◆ **TASK BRIEF**: Leave out any picture and return the remaining listing below exactly as given.

◆ **DATA PROVIDED**:
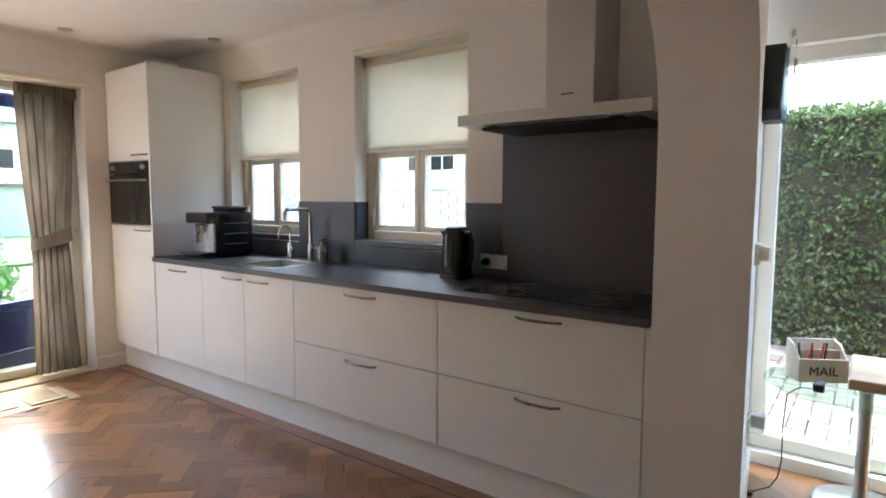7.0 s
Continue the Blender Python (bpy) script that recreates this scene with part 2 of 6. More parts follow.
SPLASH = plain("anthracite_splashback", (0.085, 0.085, 0.095), 0.33, var=0.06, scale=3, bump=0.03, bscale=300)
STEEL = plain("brushed_steel", (0.55, 0.54, 0.52), 0.32, metal=1.0, var=0.02, scale=3, rvar=0.03, fine=200)
# Base colour of the next steel holds the dark reflections on the cabinet handles.
STEELD = plain("darkened_satin_steel", (0.26, 0.25, 0.23), 0.28, metal=1.0, var=0.03, scale=8, rvar=0.04)
CHROME = plain("polished_chrome", (0.75, 0.75, 0.75), 0.1, metal=1.0, var=0.02, rvar=0.03)
BLACKG = plain("black_gloss_plastic", (0.012, 0.012, 0.014), 0.18, var=0.1, rvar=0.05)
BLACKM = plain("black_matt_plastic", (0.02, 0.02, 0.022), 0.5, var=0.12)
SILVER = plain("silver_plastic", (0.5, 0.5, 0.5), 0.3, metal=0.6, var=0.04)
NAVY = plain("navy_door_paint", (0.006, 0.011, 0.055), 0.22, var=0.15, scale=3, rvar=0.05)
IVORY = plain("ivory_plastic", (0.62, 0.56, 0.40), 0.4, var=0.05)
IRON = plain("dark_wrought_iron", (0.045, 0.05, 0.06), 0.45, metal=0.3, var=0.25, scale=20, bump=0.2, bscale=200)
OVENG = plain("oven_glass", (0.03, 0.024, 0.02), 0.08, var=0.1, rvar=0.03)
GLASS = glazing("window_glass")
FURN = wooden("honey_pine", (0.36, 0.145, 0.018), (0.55, 0.260, 0.040), 2, 0.8, 0.42, 0.06)
FURNH = wooden("honey_pine_crossgrain", (0.30, 0.115, 0.015), (0.46, 0.210, 0.032), 1, 0.8, 0.42, 0.06)
FURND = wooden("dark_pine_fittings", (0.20, 0.075, 0.010), (0.30, 0.125, 0.020), 1, 0.8, 0.42, 0.06)
DARKW = wooden("dark_table_wood", (0.045, 0.020, 0.012), (0.14, 0.065, 0.035), 1, 0.7, 0.20, 0.06, gloss=0.6, rvary=0.05)
CONSOLE = wooden("dark_console_wood", (0.03, 0.012, 0.010), (0.075, 0.032, 0.022), 1, 1.0, 0.35, 0.15)
OAKT = wooden("light_oak", (0.34, 0.21, 0.10), (0.52, 0.36, 0.19), 1, 1.0, 0.4, 0.15)
PARQ = wooden("oak_parquet", (0.235, 0.108, 0.042), (0.285, 0.140, 0.058), 0, 1.0, 0.28, 0.01, "object", 0.5, 0.2, uv=True, rvary=0.02)
PARQJ = wooden("oak_parquet_far", (0.235, 0.108, 0.042), (0.285, 0.140, 0.058), 0, 1.0, 0.28, 0.01, "island", 0.5, 0.2, uv=True, rvary=0.02)
BORDER = wooden("oak_border", (0.22, 0.10, 0.04), (0.34, 0.175, 0.08), 1, 1.0, 0.3, 0.1)
THRESH = wooden("pale_threshold_wood", (0.42, 0.30, 0.17), (0.62, 0.48, 0.30), 0, 1.0, 0.32, 0.1)
INLAY = plain("dark_inlay_strip", (0.05, 0.022, 0.012), 0.35, var=0.2)
LEATH = plain("mustard_leather", (0.30, 0.18, 0.035), 0.42, var=0.13, scale=7, bump=0.25, bscale=260)
PIPING = plain("mustard_piping", (0.36, 0.26, 0.08), 0.5, var=0.1)
CURT = cloth("taupe_curtain", (0.23, 0.185, 0.135), (0.42, 0.36, 0.28), 10, 0.2)
BAND = cloth("curtain_band", (0.46, 0.41, 0.34), (0.55, 0.50, 0.42), 20, 0.1)
BLIND = cloth("roller_blind_cloth", (0.78, 0.73, 0.62), (0.84, 0.79, 0.68), 3, 0.55, (1, 1, 1))
PAVER = paved("brick_paver", [(0.0, (0.14, 0.096, 0.084)), (0.35, (0.185, 0.135, 0.118)), (0.7, (0.225, 0.178, 0.16)), (1.0, (0.27, 0.23, 0.21))])
PAVERJ = paved("brick_paver_far", [(0.0, (0.15, 0.108, 0.092)), (0.35, (0.19, 0.148, 0.128)), (0.7, (0.23, 0.19, 0.165)), (1.0, (0.27, 0.24, 0.21))], "island")
SAND = plain("joint_sand", (0.055, 0.045, 0.038), 0.95, var=0.2, scale=20, bump=0.4)
WHITEB = paved("white_painted_brick", [(0.0, (0.48, 0.47, 0.44)), (1.0, (0.62, 0.61, 0.58))], "island", 0.7, 0.6)
GREYB = paved("pale_grey_brick", [(0.0, (0.36, 0.32, 0.28)), (1.0, (0.52, 0.48, 0.44))], "object", 0.8, 0.6)
GREYBJ = paved("pale_grey_brick_far", [(0.0, (0.36, 0.32, 0.28)), (1.0, (0.52, 0.48, 0.44))], "island", 0.8, 0.6)
MORTAR = plain("mortar", (0.42, 0.40, 0.37), 0.95, var=0.1, bump=0.3)
RENDERW = plain("white_outdoor_paint", (0.80, 0.79, 0.75), 0.6, var=0.03, scale=1.5, bump=0.08)
GRASS = plain("lawn_soil", (0.075, 0.17, 0.030), 0.9, var=0.25, scale=0.7, bump=0.6, bscale=60, fine=30)
SOIL = plain("bed_soil", (0.10, 0.075, 0.06), 0.95, var=0.3, scale=4, bump=0.8, bscale=50)
LEAF = leafy("tree_leaf", (0.07, 0.16, 0.045), (0.22, 0.38, 0.14), 0.45)
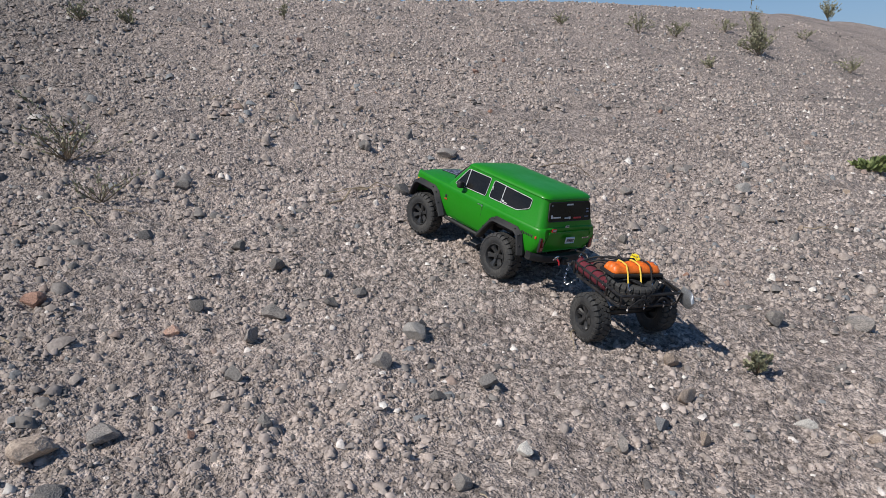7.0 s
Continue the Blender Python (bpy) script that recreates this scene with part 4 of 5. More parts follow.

◆ **OUTPUT OF THE EXERCISE**:
7.0 s
Continue the Blender Python (bpy) script that recreates this scene with part 2 of 6. More parts follow.
SPLASH = plain("anthracite_splashback", (0.085, 0.085, 0.095), 0.33, var=0.06, scale=3, bump=0.03, bscale=300)
STEEL = plain("brushed_steel", (0.55, 0.54, 0.52), 0.32, metal=1.0, var=0.02, scale=3, rvar=0.03, fine=200)
# Base colour of the next steel holds the dark reflections on the cabinet handles.
STEELD = plain("darkened_satin_steel", (0.26, 0.25, 0.23), 0.28, metal=1.0, var=0.03, scale=8, rvar=0.04)
CHROME = plain("polished_chrome", (0.75, 0.75, 0.75), 0.1, metal=1.0, var=0.02, rvar=0.03)
BLACKG = plain("black_gloss_plastic", (0.012, 0.012, 0.014), 0.18, var=0.1, rvar=0.05)
BLACKM = plain("black_matt_plastic", (0.02, 0.02, 0.022), 0.5, var=0.12)
SILVER = plain("silver_plastic", (0.5, 0.5, 0.5), 0.3, metal=0.6, var=0.04)
NAVY = plain("navy_door_paint", (0.006, 0.011, 0.055), 0.22, var=0.15, scale=3, rvar=0.05)
IVORY = plain("ivory_plastic", (0.62, 0.56, 0.40), 0.4, var=0.05)
IRON = plain("dark_wrought_iron", (0.045, 0.05, 0.06), 0.45, metal=0.3, var=0.25, scale=20, bump=0.2, bscale=200)
OVENG = plain("oven_glass", (0.03, 0.024, 0.02), 0.08, var=0.1, rvar=0.03)
GLASS = glazing("window_glass")
FURN = wooden("honey_pine", (0.36, 0.145, 0.018), (0.55, 0.260, 0.040), 2, 0.8, 0.42, 0.06)
FURNH = wooden("honey_pine_crossgrain", (0.30, 0.115, 0.015), (0.46, 0.210, 0.032), 1, 0.8, 0.42, 0.06)
FURND = wooden("dark_pine_fittings", (0.20, 0.075, 0.010), (0.30, 0.125, 0.020), 1, 0.8, 0.42, 0.06)
DARKW = wooden("dark_table_wood", (0.045, 0.020, 0.012), (0.14, 0.065, 0.035), 1, 0.7, 0.20, 0.06, gloss=0.6, rvary=0.05)
CONSOLE = wooden("dark_console_wood", (0.03, 0.012, 0.010), (0.075, 0.032, 0.022), 1, 1.0, 0.35, 0.15)
OAKT = wooden("light_oak", (0.34, 0.21, 0.10), (0.52, 0.36, 0.19), 1, 1.0, 0.4, 0.15)
PARQ = wooden("oak_parquet", (0.235, 0.108, 0.042), (0.285, 0.140, 0.058), 0, 1.0, 0.28, 0.01, "object", 0.5, 0.2, uv=True, rvary=0.02)
PARQJ = wooden("oak_parquet_far", (0.235, 0.108, 0.042), (0.285, 0.140, 0.058), 0, 1.0, 0.28, 0.01, "island", 0.5, 0.2, uv=True, rvary=0.02)
BORDER = wooden("oak_border", (0.22, 0.10, 0.04), (0.34, 0.175, 0.08), 1, 1.0, 0.3, 0.1)
THRESH = wooden("pale_threshold_wood", (0.42, 0.30, 0.17), (0.62, 0.48, 0.30), 0, 1.0, 0.32, 0.1)
INLAY = plain("dark_inlay_strip", (0.05, 0.022, 0.012), 0.35, var=0.2)
LEATH = plain("mustard_leather", (0.30, 0.18, 0.035), 0.42, var=0.13, scale=7, bump=0.25, bscale=260)
PIPING = plain("mustard_piping", (0.36, 0.26, 0.08), 0.5, var=0.1)
CURT = cloth("taupe_curtain", (0.23, 0.185, 0.135), (0.42, 0.36, 0.28), 10, 0.2)
BAND = cloth("curtain_band", (0.46, 0.41, 0.34), (0.55, 0.50, 0.42), 20, 0.1)
BLIND = cloth("roller_blind_cloth", (0.78, 0.73, 0.62), (0.84, 0.79, 0.68), 3, 0.55, (1, 1, 1))
PAVER = paved("brick_paver", [(0.0, (0.14, 0.096, 0.084)), (0.35, (0.185, 0.135, 0.118)), (0.7, (0.225, 0.178, 0.16)), (1.0, (0.27, 0.23, 0.21))])
PAVERJ = paved("brick_paver_far", [(0.0, (0.15, 0.108, 0.092)), (0.35, (0.19, 0.148, 0.128)), (0.7, (0.23, 0.19, 0.165)), (1.0, (0.27, 0.24, 0.21))], "island")
SAND = plain("joint_sand", (0.055, 0.045, 0.038), 0.95, var=0.2, scale=20, bump=0.4)
WHITEB = paved("white_painted_brick", [(0.0, (0.48, 0.47, 0.44)), (1.0, (0.62, 0.61, 0.58))], "island", 0.7, 0.6)
GREYB = paved("pale_grey_brick", [(0.0, (0.36, 0.32, 0.28)), (1.0, (0.52, 0.48, 0.44))], "object", 0.8, 0.6)
GREYBJ = paved("pale_grey_brick_far", [(0.0, (0.36, 0.32, 0.28)), (1.0, (0.52, 0.48, 0.44))], "island", 0.8, 0.6)
MORTAR = plain("mortar", (0.42, 0.40, 0.37), 0.95, var=0.1, bump=0.3)
RENDERW = plain("white_outdoor_paint", (0.80, 0.79, 0.75), 0.6, var=0.03, scale=1.5, bump=0.08)
GRASS = plain("lawn_soil", (0.075, 0.17, 0.030), 0.9, var=0.25, scale=0.7, bump=0.6, bscale=60, fine=30)
SOIL = plain("bed_soil", (0.10, 0.075, 0.06), 0.95, var=0.3, scale=4, bump=0.8, bscale=50)
LEAF = leafy("tree_leaf", (0.07, 0.16, 0.045), (0.22, 0.38, 0.14), 0.45)
7.0 s
Continue the Blender Python (bpy) script that recreates this scene with part 4 of 5. More parts follow.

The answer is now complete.